While the brownies cool for about 30 minutes at room temperature, prepare the frosting by combining the chocolate chips, milk, remaining 1/4 cup coconut oil, vanilla, and pinch of salt in a small saucepan over low heat.

Stir gently until the chocolate melts and the frosting is smooth and glossy.

Let the frosting cool for 10–20 minutes until it thickens slightly but is still pourable, then pour it evenly over the partially cooled brownies.

Allow the frosting to set at room temperature for another 30 minutes before refrigerating.

Step 7: Chill and Cut

Place the frosted brownies in the refrigerator for 1–2 hours until the frosting is completely set and firm.

Using the parchment paper overhang, carefully lift the entire brownie block onto a cutting board.

Cut into 16 squares using a sharp knife, wiping the blade between cuts for clean edges.

Serve chilled or at room temperature—I find they have the best fudgy texture when served cold.

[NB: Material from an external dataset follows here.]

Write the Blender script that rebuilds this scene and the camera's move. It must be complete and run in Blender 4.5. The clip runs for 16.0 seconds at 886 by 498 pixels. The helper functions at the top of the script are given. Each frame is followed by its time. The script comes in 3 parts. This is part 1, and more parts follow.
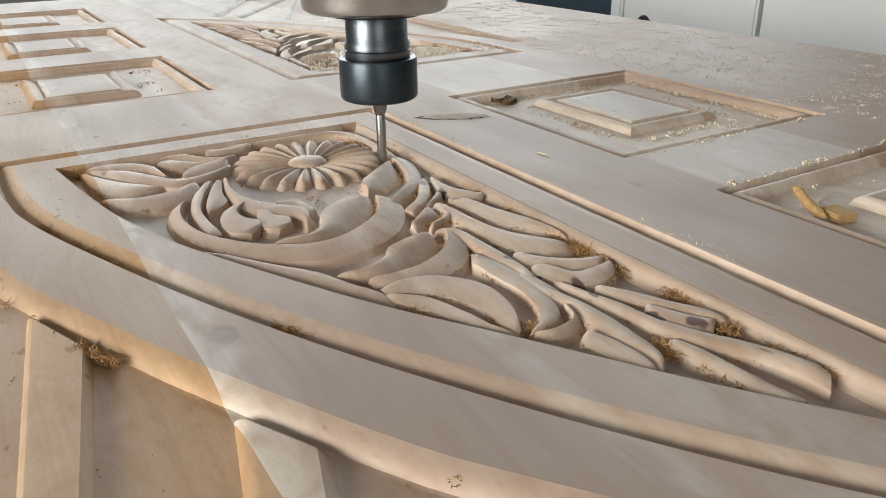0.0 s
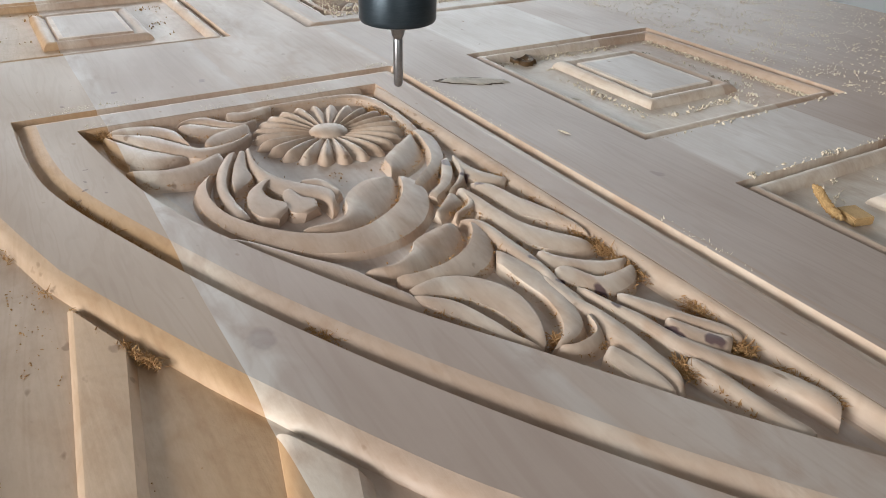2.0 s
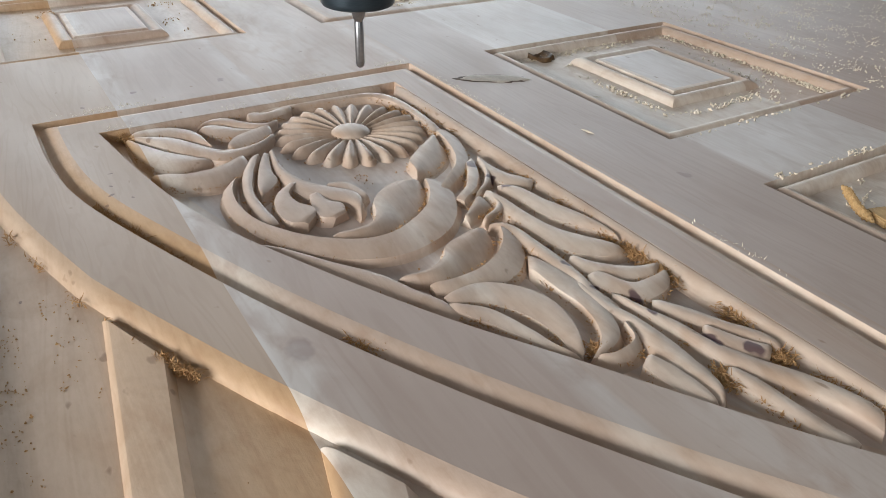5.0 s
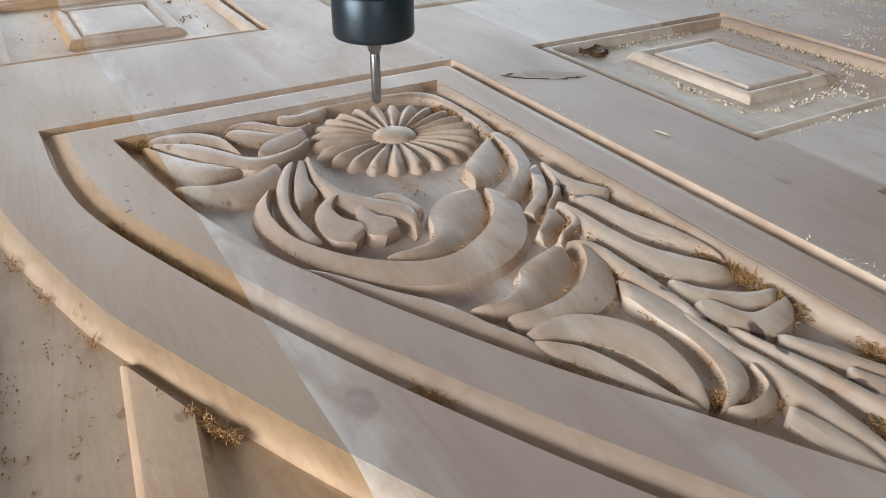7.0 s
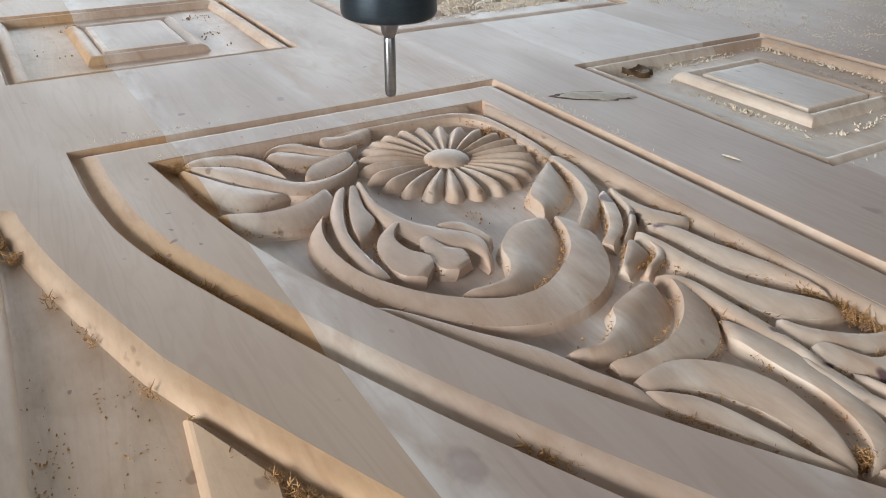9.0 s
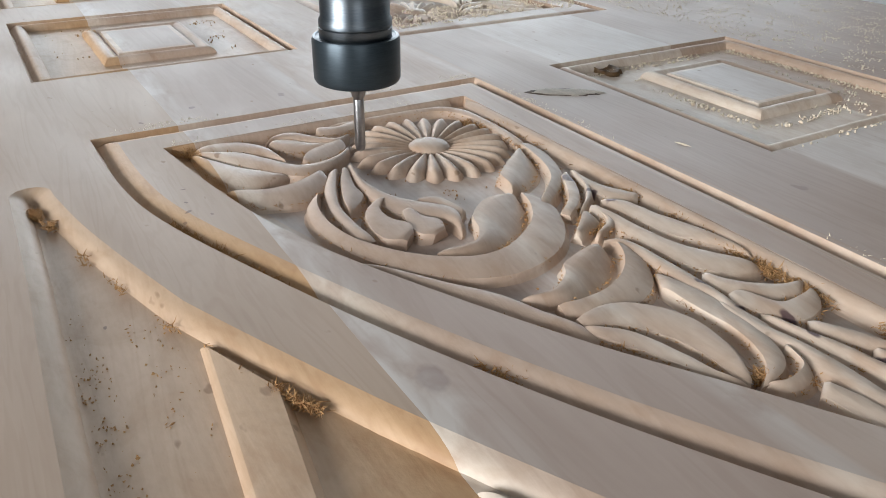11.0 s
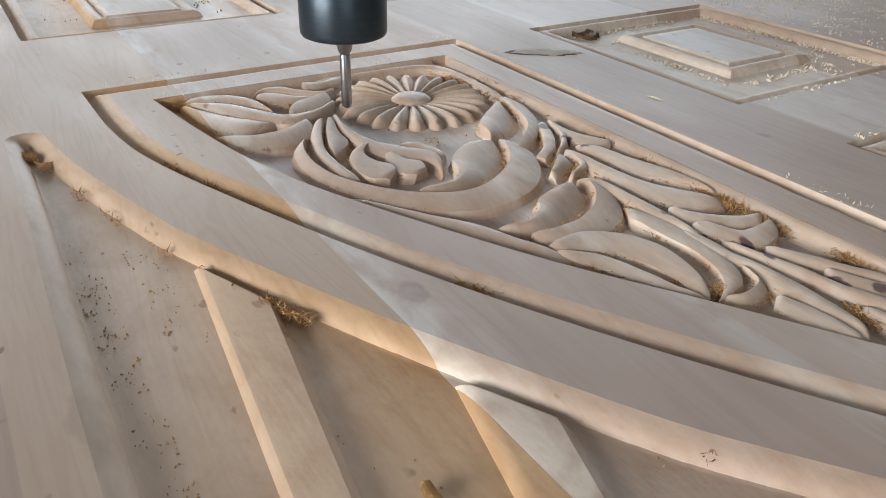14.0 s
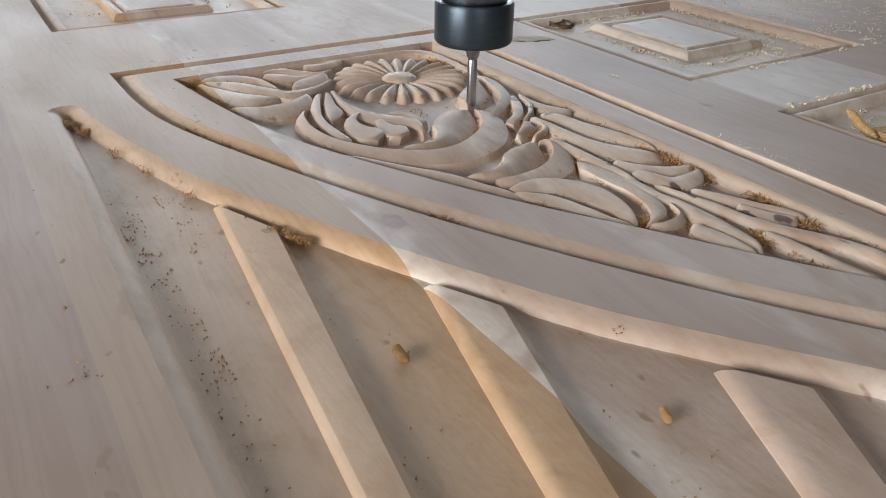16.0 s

coconut flour paleo brownies

Best Coconut Flour Paleo Brownies

Delicious Best Coconut Flour Paleo Brownies recipe with step-by-step instructions.
Prep Time 55 minutes
Cook Time 1 hour 45 minutes
Total Time 2 hours 40 minutes
Servings: 16 squares
Calories: 3450

Ingredients
  

For the brownies::
  • 1 1/4 cups sugar (I use Wholesome Sweeteners for best flavor)
  • 1/3 cup coconut flour (sifted to remove lumps)
  • 1/2 cup cocoa powder
  • 1/4 tsp salt
  • 1/4 tsp baking powder
  • 14 tbsp coconut oil (measured while melted and cooled)
  • 1 tbsp vanilla
  • 3 eggs (room temperature, about 70°F)
For the frosting::
  • 1 cup chocolate (I prefer Enjoy Life semi-sweet chips for Paleo)
  • 3 tbsp milk
  • 1/4 cup coconut oil (makes it extra creamy and rich)
  • 1 tsp vanilla
  • 1 pinch salt

Method
 

  1. Heat your oven to 350°F and line an 8x8 inch baking dish with parchment paper, allowing the paper to overhang slightly on two sides for easy removal later. This setup ensures even baking and makes it simple to lift the cooled brownies out for cutting.
  2. In a medium bowl, whisk together the sugar, sifted coconut flour, cocoa powder, salt, and baking powder until well combined and no lumps remain. Sifting the coconut flour is crucial since it tends to clump easily, and whisking ensures the leavening agent and salt are evenly distributed throughout the dry mixture for consistent brownie texture.
  3. In a separate bowl, whisk together the melted and cooled coconut oil, vanilla, and room-temperature eggs until well combined and slightly emulsified. Using room-temperature eggs is important because they incorporate more smoothly into the batter, creating a better texture. I find that cooling the coconut oil prevents it from cooking the eggs, which would create an uneven batter.
  4. Gently fold the dry ingredient mixture from Step 2 into the wet ingredient mixture from Step 3 using a spatula, stirring just until combined. Be careful not to overmix, as this can develop too much gluten-like structure in coconut flour and make the brownies dense. Stop stirring as soon as no dry streaks remain.
  5. Pour the batter into your prepared pan and smooth the top with a spatula. Bake for 16–20 minutes, until a toothpick inserted into the center comes out with just a few moist crumbs (not wet batter). Coconut flour brownies can appear underdone but continue cooking as they cool, so err on the side of slightly underbaked for the fudgiest texture.
  6. While the brownies cool for about 30 minutes at room temperature, prepare the frosting by combining the chocolate chips, milk, remaining 1/4 cup coconut oil, vanilla, and pinch of salt in a small saucepan over low heat. Stir gently until the chocolate melts and the frosting is smooth and glossy. Let the frosting cool for 10–20 minutes until it thickens slightly but is still pourable, then pour it evenly over the partially cooled brownies. Allow the frosting to set at room temperature for another 30 minutes before refrigerating.
  7. Place the frosted brownies in the refrigerator for 1–2 hours until the frosting is completely set and firm. Using the parchment paper overhang, carefully lift the entire brownie block onto a cutting board. Cut into 16 squares using a sharp knife, wiping the blade between cuts for clean edges. Serve chilled or at room temperature—I find they have the best fudgy texture when served cold.